June 6, 2006
 
COMMENTARY: Students in the Grip of Post-Literacy
 
By Jennifer Moses
The Providence Journal
 
Baton Rouge, LA (SHNS) -- According to a recent spate of articles, it's harder to get into college than ever, and not just at the elite end of the spectrum. It's harder in part because students, panicked, are typically making upward of 10 applications; more to the point, these same panicked students, particularly those interested in attending elite institutions, are doing everything they can to polish their high-school "resumes," including (and especially) spending their fun time sitting in SAT-preparation classes.
 
The subject is very much on my mind because my eldest son, Sam, is a junior in high school, and it's all he can think about.
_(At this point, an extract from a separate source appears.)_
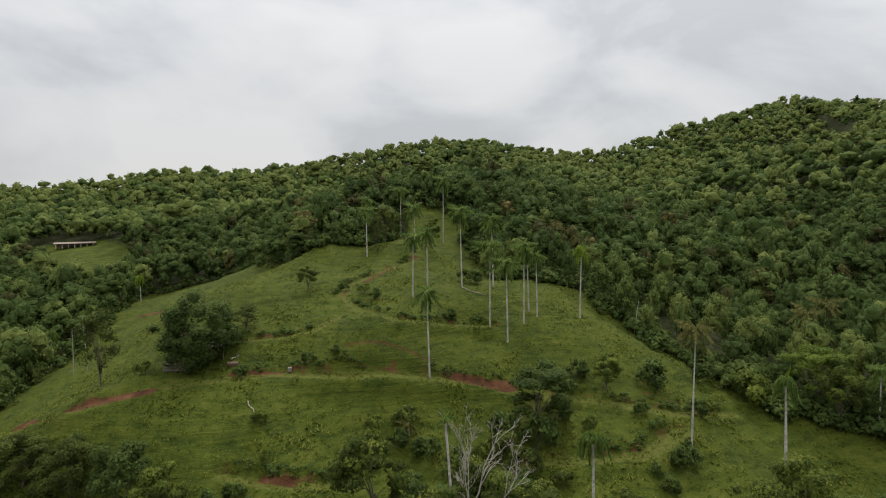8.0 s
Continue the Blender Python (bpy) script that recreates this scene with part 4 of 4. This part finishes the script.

As he recently pointed out to me, if I were applying to college now, not only would I not be accepted into my alma mater (Tufts), but also, I probably wouldn't be admitted to any of the other (two) colleges that sent me acceptance letters.
 
But all the frenzy over college admissions obscures something a lot more troubling: namely, that today's high-school graduates are in fact more poorly equipped for college than students of previous generations, and the reason is simple: They don't read. It's not that they can't read, mind you -- Americans on the whole are the most literate society on earth, with illiteracy rates steadily dropping. But today's students, like their elders, are in the grip of what I call post-literacy. True, they have board scores that would make Einstein weep with envy, varsity letters, and experience digging drainage ditches in the Third World -- not to mention perfect grades and teeth -- but without having put in the time snuggling up with a good book, they're intellectually handicapped.
 
This is not something I stumbled upon all on my own. A former college mentor of my husband's recently told me that though student test scores and grade-point averages are way up at the university to which he has devoted his professional life, on the whole today's freshmen aren't really prepared for college at all.
 
The reason, he says, is not just that they've spent their high-school "downtime" furiously building their resumes. It is also because of the information onslaught and how they are taught.
 
It's almost as if, with our current reliance on the Internet and other technological sources of information, students can only digest information in tiny, fragmentary bits. The problem with fragmentary bits is that there's no context, no glue, no narrative structure to grapple with. And without story, without plot line and characterization, motive and psychology, there's no meaning.
 
My brother-in-law, who until recently was dean of students at a small New England college, reported much the same. "They can identify celebrities," he said, "and do wonders with multi-media presentations. It's just that they don't understand anything, and can't write worth a damn."
 
I don't mean to pick on students, who, after all, are kids, meaning that what they do or don't do is largely a matter of what the adult world tells them to do. Nor do I blame technology per se. When my seventh-grade twins come home with homework that amounts to little more than cutting-and-pasting from the Internet, I'm hardly encouraged, but the Net also holds out the world's best hope for the continued exchange of free ideas, with online discussion groups, bloggers, kvetchers and other sources of uncensored ideas.
 
But we're paying a price for all this ready information. The ancient parental call to "go and read a good book" seems as quaint as the Charleston. And it's not just kids who aren't cuddling up with a good book. Surely I can't be the only person to have noticed that most people, when they do read, read junk. But the publishing world isn't the problem, either, as all kinds of worthy projects, including startlingly beautiful works of new fiction, poetry and nonfiction, are published, and reviewed, side by side with the tidal wave of chick lit, bodice rippers and guides to instant success.
 
Cultural mirrors aside, what's really troubling about post-literacy isn't that too few people delve into complex works of history, economics, biography or literature -- not to mention know how to recite the Prologue to "The Canterbury Tales," parse a Shakespearean sonnet or tackle the later works of Henry James -- but, rather, that we as a nation of citizens are letting our brains turn into big soggy masses of gray goop. And when your brains turn to mush, it's hard to tease out meaning, or discern hard and often ugly facts amidst mountains of spin and image making.
 
In short, how can we make wise collective decisions if we live in an interior world of sound bites, information fragments and images? Thus, we've all but lost our ability to say what we mean. How much longer are we going to let the power of language be hijacked?
 
To put it plainly: Democracy needs readers. Want to show your patriotism?
 
Forget the flag-waving, and take your kids to the library instead.
 
Jennifer Moses is a Baton Rouge-based writer.